--- begin ---

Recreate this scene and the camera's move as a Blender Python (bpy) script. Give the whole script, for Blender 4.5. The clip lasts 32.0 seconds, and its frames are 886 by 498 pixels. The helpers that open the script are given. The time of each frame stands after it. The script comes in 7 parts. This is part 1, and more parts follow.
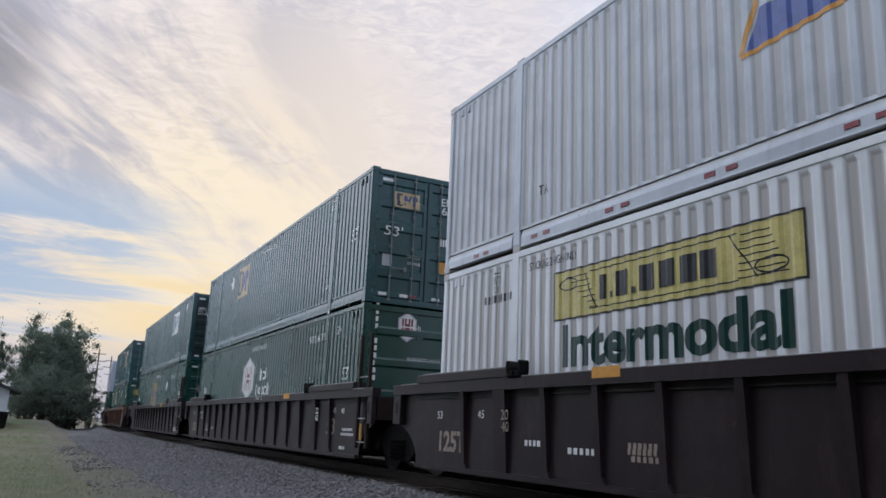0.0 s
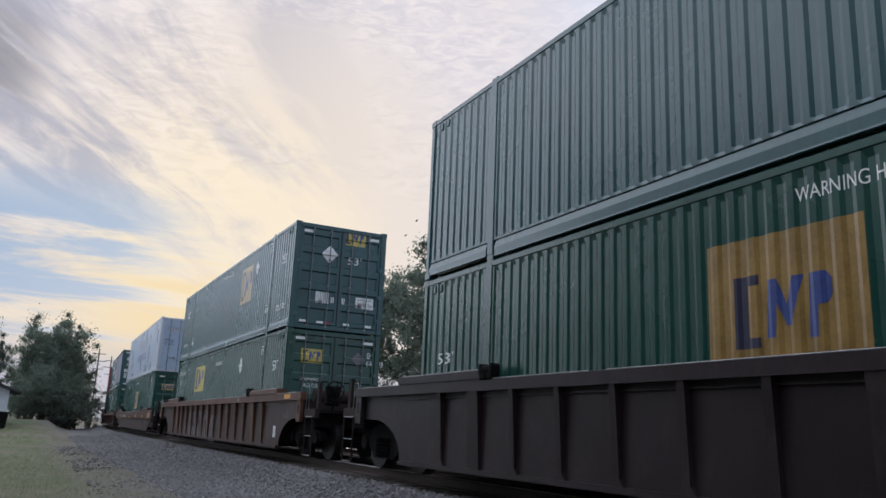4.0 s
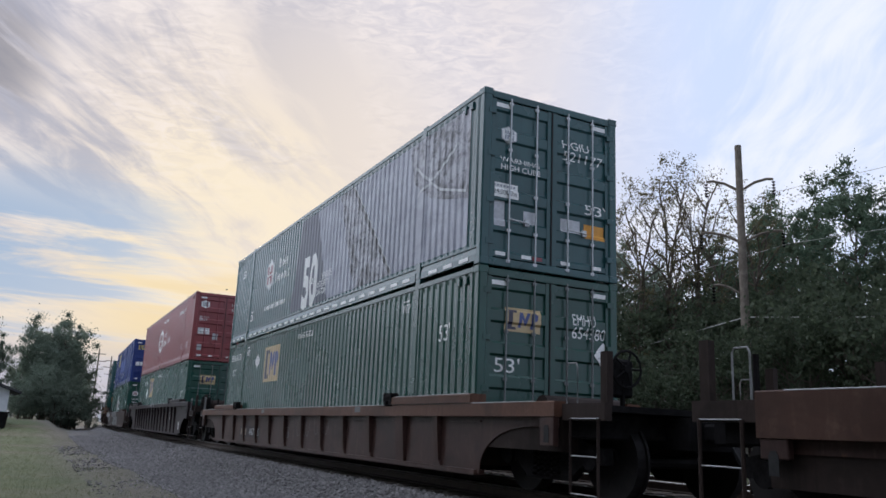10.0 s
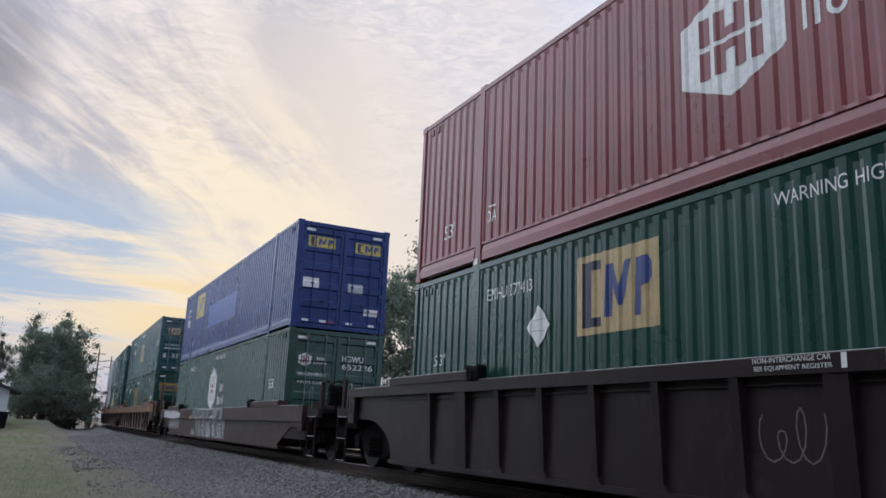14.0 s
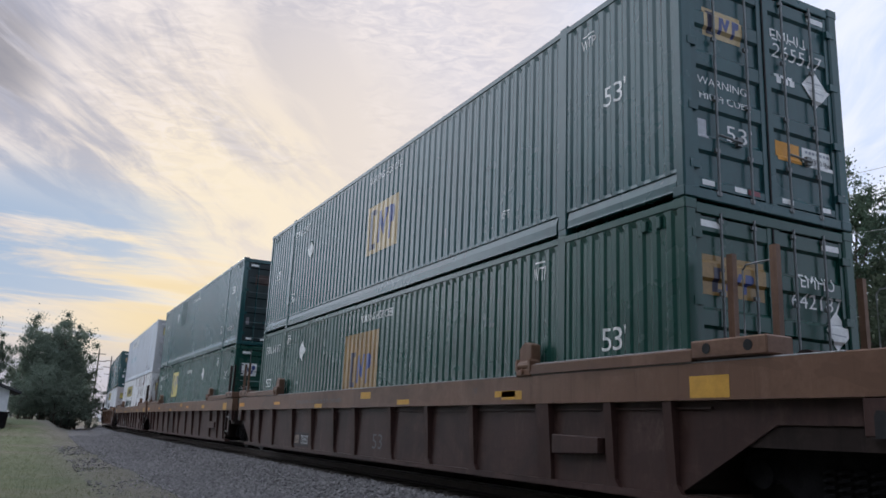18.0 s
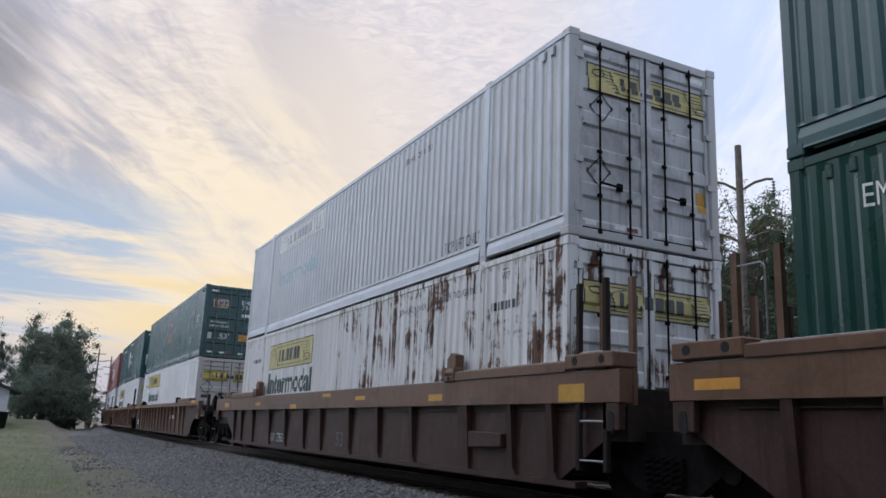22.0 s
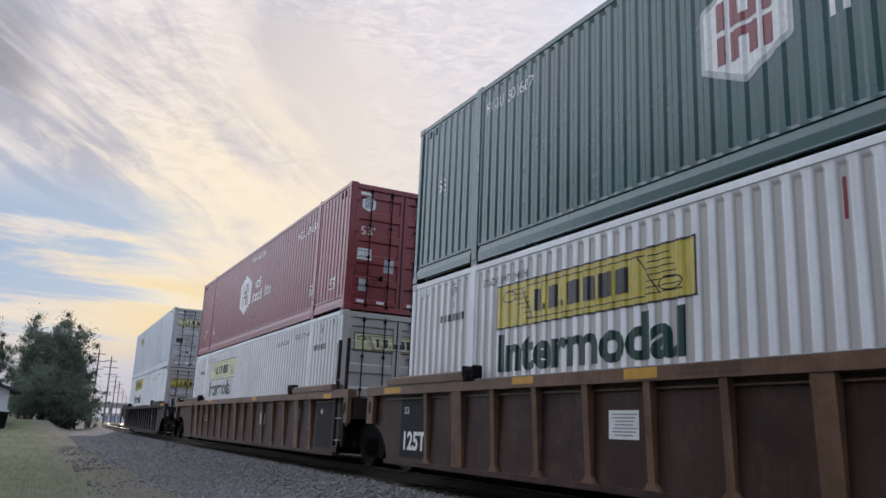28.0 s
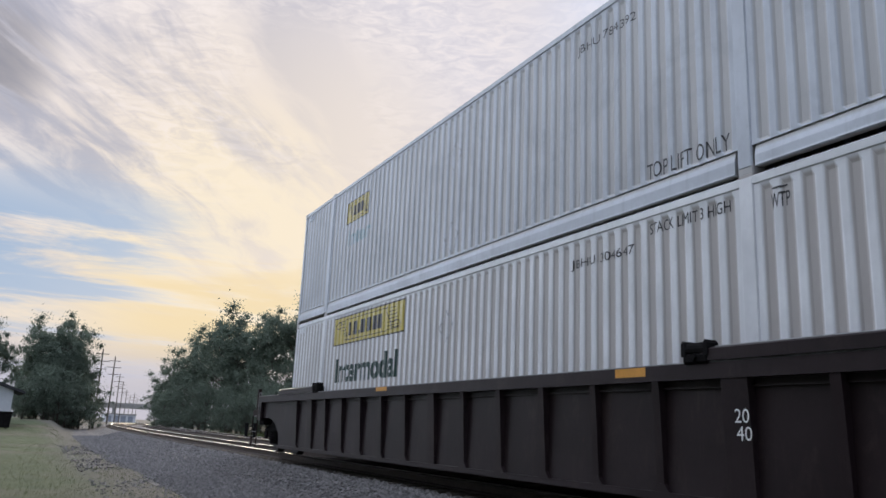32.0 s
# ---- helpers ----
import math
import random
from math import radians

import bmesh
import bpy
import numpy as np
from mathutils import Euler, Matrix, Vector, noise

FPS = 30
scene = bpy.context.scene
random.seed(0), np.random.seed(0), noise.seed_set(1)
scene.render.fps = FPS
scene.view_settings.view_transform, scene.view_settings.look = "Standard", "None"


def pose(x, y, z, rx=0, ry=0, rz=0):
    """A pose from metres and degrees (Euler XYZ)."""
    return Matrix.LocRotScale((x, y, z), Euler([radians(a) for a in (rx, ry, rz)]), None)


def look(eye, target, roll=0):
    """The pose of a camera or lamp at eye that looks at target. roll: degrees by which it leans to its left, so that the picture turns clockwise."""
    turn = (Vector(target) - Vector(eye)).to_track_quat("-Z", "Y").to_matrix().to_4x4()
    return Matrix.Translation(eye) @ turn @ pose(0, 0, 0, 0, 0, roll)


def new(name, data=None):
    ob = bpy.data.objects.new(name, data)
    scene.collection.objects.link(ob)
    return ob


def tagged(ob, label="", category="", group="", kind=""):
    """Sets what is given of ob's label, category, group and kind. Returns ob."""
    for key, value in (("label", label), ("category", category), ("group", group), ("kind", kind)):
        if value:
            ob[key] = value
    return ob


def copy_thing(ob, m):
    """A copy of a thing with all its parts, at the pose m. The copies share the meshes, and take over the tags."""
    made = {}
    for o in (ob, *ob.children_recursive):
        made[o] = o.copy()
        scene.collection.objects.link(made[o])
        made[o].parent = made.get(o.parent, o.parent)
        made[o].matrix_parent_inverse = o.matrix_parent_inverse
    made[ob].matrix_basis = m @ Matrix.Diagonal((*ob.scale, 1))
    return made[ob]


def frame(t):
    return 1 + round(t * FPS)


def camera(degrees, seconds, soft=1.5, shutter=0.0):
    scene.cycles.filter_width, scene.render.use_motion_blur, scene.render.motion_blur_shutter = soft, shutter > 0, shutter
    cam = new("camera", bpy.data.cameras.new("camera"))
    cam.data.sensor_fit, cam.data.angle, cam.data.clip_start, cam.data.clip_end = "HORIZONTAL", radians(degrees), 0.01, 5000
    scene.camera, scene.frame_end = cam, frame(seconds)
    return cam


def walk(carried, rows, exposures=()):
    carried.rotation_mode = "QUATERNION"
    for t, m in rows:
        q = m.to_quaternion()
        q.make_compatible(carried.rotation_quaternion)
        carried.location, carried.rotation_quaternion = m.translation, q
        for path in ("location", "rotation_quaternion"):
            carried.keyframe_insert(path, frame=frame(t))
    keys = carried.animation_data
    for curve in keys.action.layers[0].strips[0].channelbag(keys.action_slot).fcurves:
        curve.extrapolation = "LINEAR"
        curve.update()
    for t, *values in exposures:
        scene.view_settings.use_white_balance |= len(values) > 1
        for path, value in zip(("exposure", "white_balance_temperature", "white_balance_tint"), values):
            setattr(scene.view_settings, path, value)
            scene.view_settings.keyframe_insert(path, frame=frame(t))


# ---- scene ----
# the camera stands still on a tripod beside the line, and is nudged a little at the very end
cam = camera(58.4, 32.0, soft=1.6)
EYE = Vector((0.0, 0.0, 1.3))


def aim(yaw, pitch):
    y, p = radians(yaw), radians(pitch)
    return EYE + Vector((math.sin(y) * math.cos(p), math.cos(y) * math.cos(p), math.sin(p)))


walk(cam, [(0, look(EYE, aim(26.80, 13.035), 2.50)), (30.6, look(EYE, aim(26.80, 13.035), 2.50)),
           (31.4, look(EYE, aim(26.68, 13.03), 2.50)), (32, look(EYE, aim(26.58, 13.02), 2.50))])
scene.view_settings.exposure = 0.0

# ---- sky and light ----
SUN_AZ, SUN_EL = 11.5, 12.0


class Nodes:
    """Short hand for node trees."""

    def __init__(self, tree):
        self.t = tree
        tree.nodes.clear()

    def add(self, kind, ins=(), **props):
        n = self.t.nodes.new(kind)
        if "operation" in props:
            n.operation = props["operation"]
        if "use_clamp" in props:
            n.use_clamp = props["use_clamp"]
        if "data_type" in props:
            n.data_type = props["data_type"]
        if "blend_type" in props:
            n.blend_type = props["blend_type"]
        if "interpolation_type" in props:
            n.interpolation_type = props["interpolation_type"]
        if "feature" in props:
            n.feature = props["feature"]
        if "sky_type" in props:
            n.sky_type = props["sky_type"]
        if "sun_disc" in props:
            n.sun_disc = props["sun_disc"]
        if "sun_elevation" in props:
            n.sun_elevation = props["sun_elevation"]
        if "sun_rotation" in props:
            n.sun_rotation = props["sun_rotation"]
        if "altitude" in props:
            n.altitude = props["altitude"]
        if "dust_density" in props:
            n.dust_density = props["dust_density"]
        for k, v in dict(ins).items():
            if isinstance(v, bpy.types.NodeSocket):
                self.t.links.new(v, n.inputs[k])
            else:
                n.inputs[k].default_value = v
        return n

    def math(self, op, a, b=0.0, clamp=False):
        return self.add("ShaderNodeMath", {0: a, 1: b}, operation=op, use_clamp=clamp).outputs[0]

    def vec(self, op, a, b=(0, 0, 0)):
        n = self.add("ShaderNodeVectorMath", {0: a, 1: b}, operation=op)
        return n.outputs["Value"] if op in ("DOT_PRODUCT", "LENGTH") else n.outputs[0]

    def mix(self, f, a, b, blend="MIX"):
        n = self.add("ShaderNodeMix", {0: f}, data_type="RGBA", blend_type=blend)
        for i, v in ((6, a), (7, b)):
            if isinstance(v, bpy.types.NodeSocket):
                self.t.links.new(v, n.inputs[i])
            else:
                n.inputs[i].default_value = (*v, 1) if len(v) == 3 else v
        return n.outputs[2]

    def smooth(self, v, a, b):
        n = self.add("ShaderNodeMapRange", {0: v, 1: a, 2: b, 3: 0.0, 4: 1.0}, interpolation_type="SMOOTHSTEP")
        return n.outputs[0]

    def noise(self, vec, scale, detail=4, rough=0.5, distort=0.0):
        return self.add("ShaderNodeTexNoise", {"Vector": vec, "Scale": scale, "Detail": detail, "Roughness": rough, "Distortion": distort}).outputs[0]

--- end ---

■ WHAT THE EXERCISE ASKS ■
From the data above, write out everything exactly except the pictures.

■ THE REPLY ■
Recreate this scene and the camera's move as a Blender Python (bpy) script. Give the whole script, for Blender 4.5. The clip lasts 32.0 seconds, and its frames are 886 by 498 pixels. The helpers that open the script are given. The time of each frame stands after it. The script comes in 7 parts. This is part 1, and more parts follow.
0.0 s
4.0 s
10.0 s
14.0 s
18.0 s
22.0 s
28.0 s
32.0 s
# ---- helpers ----
import math
import random
from math import radians

import bmesh
import bpy
import numpy as np
from mathutils import Euler, Matrix, Vector, noise

FPS = 30
scene = bpy.context.scene
random.seed(0), np.random.seed(0), noise.seed_set(1)
scene.render.fps = FPS
scene.view_settings.view_transform, scene.view_settings.look = "Standard", "None"


def pose(x, y, z, rx=0, ry=0, rz=0):
    """A pose from metres and degrees (Euler XYZ)."""
    return Matrix.LocRotScale((x, y, z), Euler([radians(a) for a in (rx, ry, rz)]), None)


def look(eye, target, roll=0):
    """The pose of a camera or lamp at eye that looks at target. roll: degrees by which it leans to its left, so that the picture turns clockwise."""
    turn = (Vector(target) - Vector(eye)).to_track_quat("-Z", "Y").to_matrix().to_4x4()
    return Matrix.Translation(eye) @ turn @ pose(0, 0, 0, 0, 0, roll)


def new(name, data=None):
    ob = bpy.data.objects.new(name, data)
    scene.collection.objects.link(ob)
    return ob


def tagged(ob, label="", category="", group="", kind=""):
    """Sets what is given of ob's label, category, group and kind. Returns ob."""
    for key, value in (("label", label), ("category", category), ("group", group), ("kind", kind)):
        if value:
            ob[key] = value
    return ob


def copy_thing(ob, m):
    """A copy of a thing with all its parts, at the pose m. The copies share the meshes, and take over the tags."""
    made = {}
    for o in (ob, *ob.children_recursive):
        made[o] = o.copy()
        scene.collection.objects.link(made[o])
        made[o].parent = made.get(o.parent, o.parent)
        made[o].matrix_parent_inverse = o.matrix_parent_inverse
    made[ob].matrix_basis = m @ Matrix.Diagonal((*ob.scale, 1))
    return made[ob]


def frame(t):
    return 1 + round(t * FPS)


def camera(degrees, seconds, soft=1.5, shutter=0.0):
    scene.cycles.filter_width, scene.render.use_motion_blur, scene.render.motion_blur_shutter = soft, shutter > 0, shutter
    cam = new("camera", bpy.data.cameras.new("camera"))
    cam.data.sensor_fit, cam.data.angle, cam.data.clip_start, cam.data.clip_end = "HORIZONTAL", radians(degrees), 0.01, 5000
    scene.camera, scene.frame_end = cam, frame(seconds)
    return cam


def walk(carried, rows, exposures=()):
    carried.rotation_mode = "QUATERNION"
    for t, m in rows:
        q = m.to_quaternion()
        q.make_compatible(carried.rotation_quaternion)
        carried.location, carried.rotation_quaternion = m.translation, q
        for path in ("location", "rotation_quaternion"):
            carried.keyframe_insert(path, frame=frame(t))
    keys = carried.animation_data
    for curve in keys.action.layers[0].strips[0].channelbag(keys.action_slot).fcurves:
        curve.extrapolation = "LINEAR"
        curve.update()
    for t, *values in exposures:
        scene.view_settings.use_white_balance |= len(values) > 1
        for path, value in zip(("exposure", "white_balance_temperature", "white_balance_tint"), values):
            setattr(scene.view_settings, path, value)
            scene.view_settings.keyframe_insert(path, frame=frame(t))


# ---- scene ----
# the camera stands still on a tripod beside the line, and is nudged a little at the very end
cam = camera(58.4, 32.0, soft=1.6)
EYE = Vector((0.0, 0.0, 1.3))


def aim(yaw, pitch):
    y, p = radians(yaw), radians(pitch)
    return EYE + Vector((math.sin(y) * math.cos(p), math.cos(y) * math.cos(p), math.sin(p)))


walk(cam, [(0, look(EYE, aim(26.80, 13.035), 2.50)), (30.6, look(EYE, aim(26.80, 13.035), 2.50)),
           (31.4, look(EYE, aim(26.68, 13.03), 2.50)), (32, look(EYE, aim(26.58, 13.02), 2.50))])
scene.view_settings.exposure = 0.0

# ---- sky and light ----
SUN_AZ, SUN_EL = 11.5, 12.0


class Nodes:
    """Short hand for node trees."""

    def __init__(self, tree):
        self.t = tree
        tree.nodes.clear()

    def add(self, kind, ins=(), **props):
        n = self.t.nodes.new(kind)
        if "operation" in props:
            n.operation = props["operation"]
        if "use_clamp" in props:
            n.use_clamp = props["use_clamp"]
        if "data_type" in props:
            n.data_type = props["data_type"]
        if "blend_type" in props:
            n.blend_type = props["blend_type"]
        if "interpolation_type" in props:
            n.interpolation_type = props["interpolation_type"]
        if "feature" in props:
            n.feature = props["feature"]
        if "sky_type" in props:
            n.sky_type = props["sky_type"]
        if "sun_disc" in props:
            n.sun_disc = props["sun_disc"]
        if "sun_elevation" in props:
            n.sun_elevation = props["sun_elevation"]
        if "sun_rotation" in props:
            n.sun_rotation = props["sun_rotation"]
        if "altitude" in props:
            n.altitude = props["altitude"]
        if "dust_density" in props:
            n.dust_density = props["dust_density"]
        for k, v in dict(ins).items():
            if isinstance(v, bpy.types.NodeSocket):
                self.t.links.new(v, n.inputs[k])
            else:
                n.inputs[k].default_value = v
        return n

    def math(self, op, a, b=0.0, clamp=False):
        return self.add("ShaderNodeMath", {0: a, 1: b}, operation=op, use_clamp=clamp).outputs[0]

    def vec(self, op, a, b=(0, 0, 0)):
        n = self.add("ShaderNodeVectorMath", {0: a, 1: b}, operation=op)
        return n.outputs["Value"] if op in ("DOT_PRODUCT", "LENGTH") else n.outputs[0]

    def mix(self, f, a, b, blend="MIX"):
        n = self.add("ShaderNodeMix", {0: f}, data_type="RGBA", blend_type=blend)
        for i, v in ((6, a), (7, b)):
            if isinstance(v, bpy.types.NodeSocket):
                self.t.links.new(v, n.inputs[i])
            else:
                n.inputs[i].default_value = (*v, 1) if len(v) == 3 else v
        return n.outputs[2]

    def smooth(self, v, a, b):
        n = self.add("ShaderNodeMapRange", {0: v, 1: a, 2: b, 3: 0.0, 4: 1.0}, interpolation_type="SMOOTHSTEP")
        return n.outputs[0]

    def noise(self, vec, scale, detail=4, rough=0.5, distort=0.0):
        return self.add("ShaderNodeTexNoise", {"Vector": vec, "Scale": scale, "Detail": detail, "Roughness": rough, "Distortion": distort}).outputs[0]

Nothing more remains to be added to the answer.